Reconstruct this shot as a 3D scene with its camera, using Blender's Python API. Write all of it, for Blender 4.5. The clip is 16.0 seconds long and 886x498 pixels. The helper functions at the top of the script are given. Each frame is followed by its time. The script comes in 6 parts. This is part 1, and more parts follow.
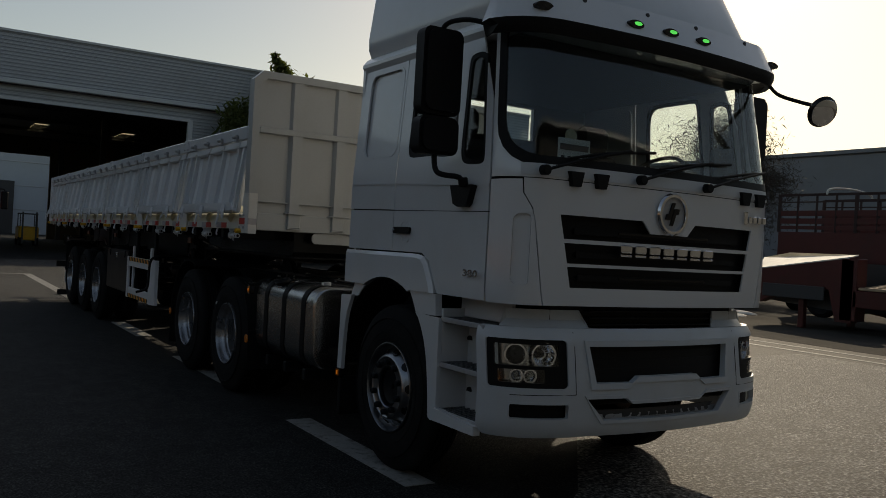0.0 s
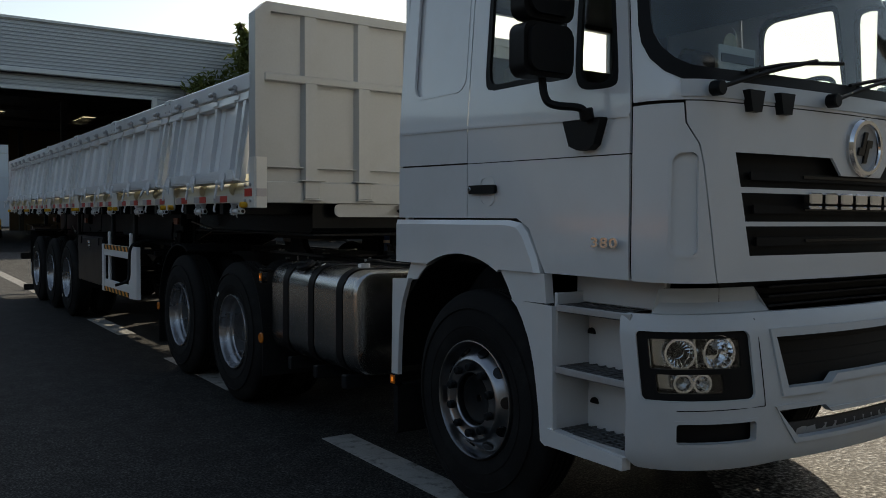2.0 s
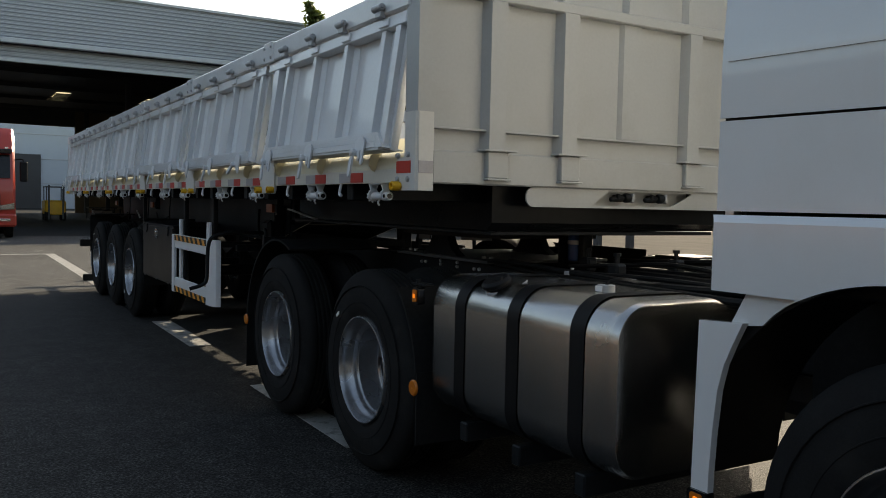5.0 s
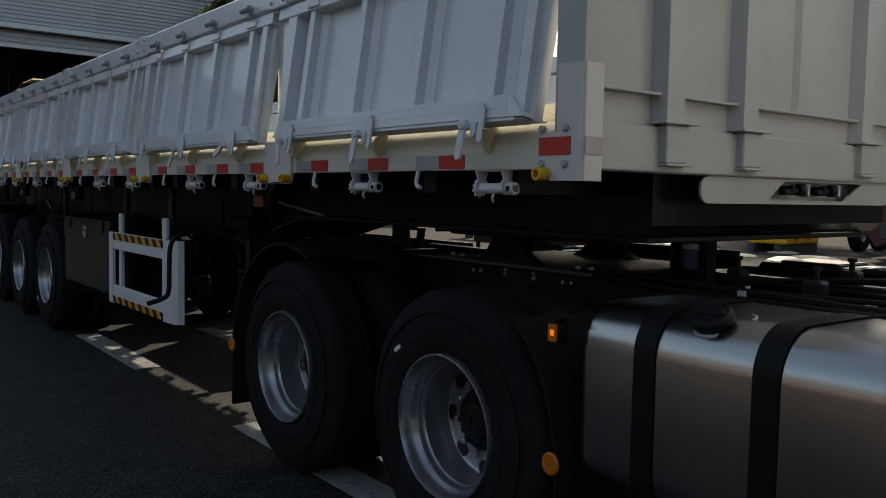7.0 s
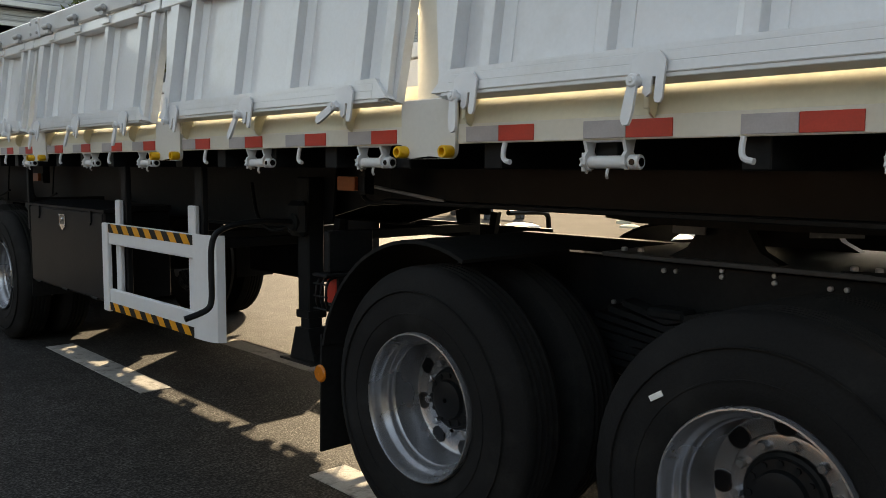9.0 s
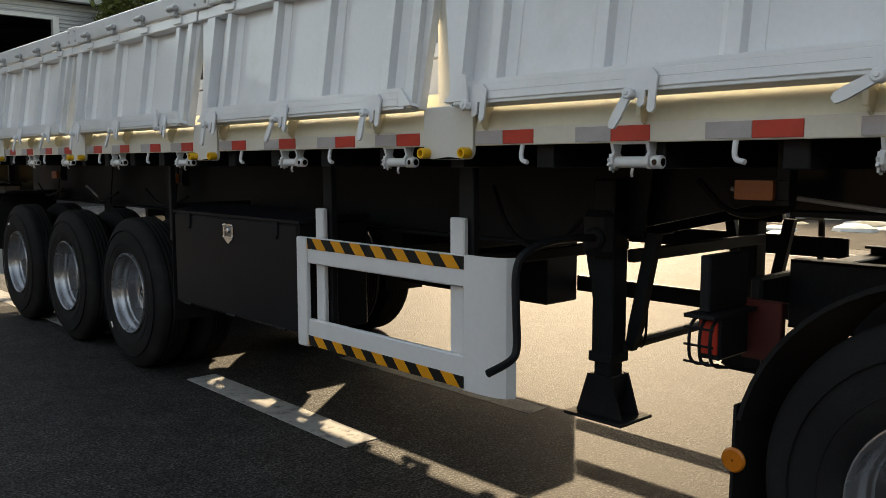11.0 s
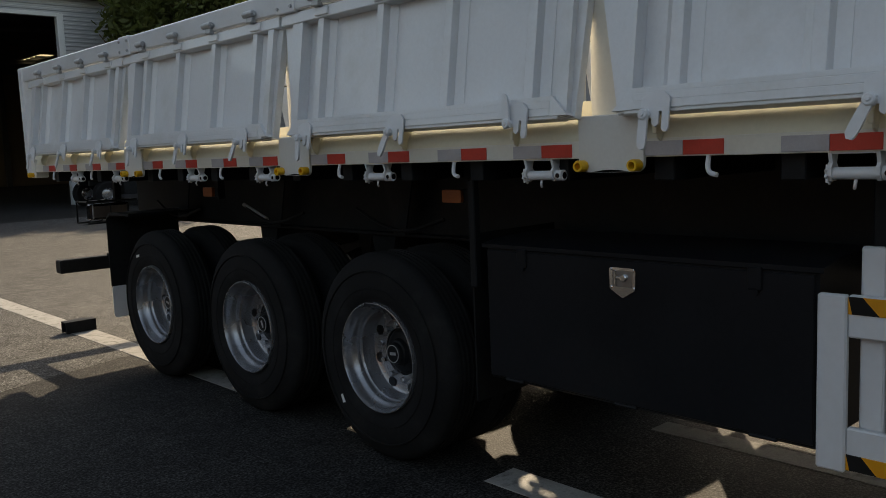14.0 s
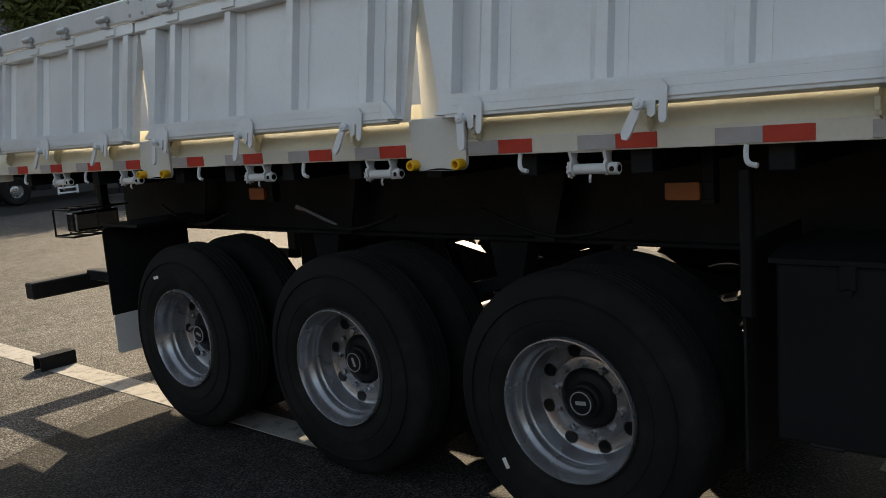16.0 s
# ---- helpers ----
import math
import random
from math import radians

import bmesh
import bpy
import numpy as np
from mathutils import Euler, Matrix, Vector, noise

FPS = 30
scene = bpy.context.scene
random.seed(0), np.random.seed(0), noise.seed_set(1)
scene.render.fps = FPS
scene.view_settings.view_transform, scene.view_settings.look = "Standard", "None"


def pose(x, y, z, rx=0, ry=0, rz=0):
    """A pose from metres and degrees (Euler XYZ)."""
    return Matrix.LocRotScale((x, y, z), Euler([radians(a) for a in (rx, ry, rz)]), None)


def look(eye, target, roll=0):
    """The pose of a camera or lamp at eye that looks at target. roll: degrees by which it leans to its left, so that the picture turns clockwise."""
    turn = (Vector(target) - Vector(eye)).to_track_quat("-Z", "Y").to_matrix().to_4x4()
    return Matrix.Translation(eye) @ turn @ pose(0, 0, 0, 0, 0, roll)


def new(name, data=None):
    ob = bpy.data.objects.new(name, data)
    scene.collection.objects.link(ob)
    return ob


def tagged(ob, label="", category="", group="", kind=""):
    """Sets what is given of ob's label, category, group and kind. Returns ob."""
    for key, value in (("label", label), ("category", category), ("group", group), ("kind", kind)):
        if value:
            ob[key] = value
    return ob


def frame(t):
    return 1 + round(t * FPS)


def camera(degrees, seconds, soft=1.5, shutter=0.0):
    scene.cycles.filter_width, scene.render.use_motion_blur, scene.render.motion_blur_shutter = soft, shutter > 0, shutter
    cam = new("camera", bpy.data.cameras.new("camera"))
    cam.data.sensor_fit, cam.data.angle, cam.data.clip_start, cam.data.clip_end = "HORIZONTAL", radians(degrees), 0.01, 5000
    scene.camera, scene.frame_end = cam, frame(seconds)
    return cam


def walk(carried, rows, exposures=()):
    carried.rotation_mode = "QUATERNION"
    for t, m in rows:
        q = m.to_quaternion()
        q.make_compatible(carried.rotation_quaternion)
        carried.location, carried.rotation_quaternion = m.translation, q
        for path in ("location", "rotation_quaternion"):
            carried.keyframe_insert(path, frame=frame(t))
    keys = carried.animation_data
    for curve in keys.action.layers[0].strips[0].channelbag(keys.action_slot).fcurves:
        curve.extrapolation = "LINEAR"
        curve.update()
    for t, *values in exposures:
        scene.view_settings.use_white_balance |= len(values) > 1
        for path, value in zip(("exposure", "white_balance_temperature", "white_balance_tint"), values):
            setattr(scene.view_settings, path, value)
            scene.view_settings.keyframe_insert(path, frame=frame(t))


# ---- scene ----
-- -- --
WORK TO DO: Print exactly the lines from the one with "setattr(scene.view_settings, path, value)" through the end of the data, inclusive.

EXERCISE RESPONSE:
            setattr(scene.view_settings, path, value)
            scene.view_settings.keyframe_insert(path, frame=frame(t))


# ---- scene ----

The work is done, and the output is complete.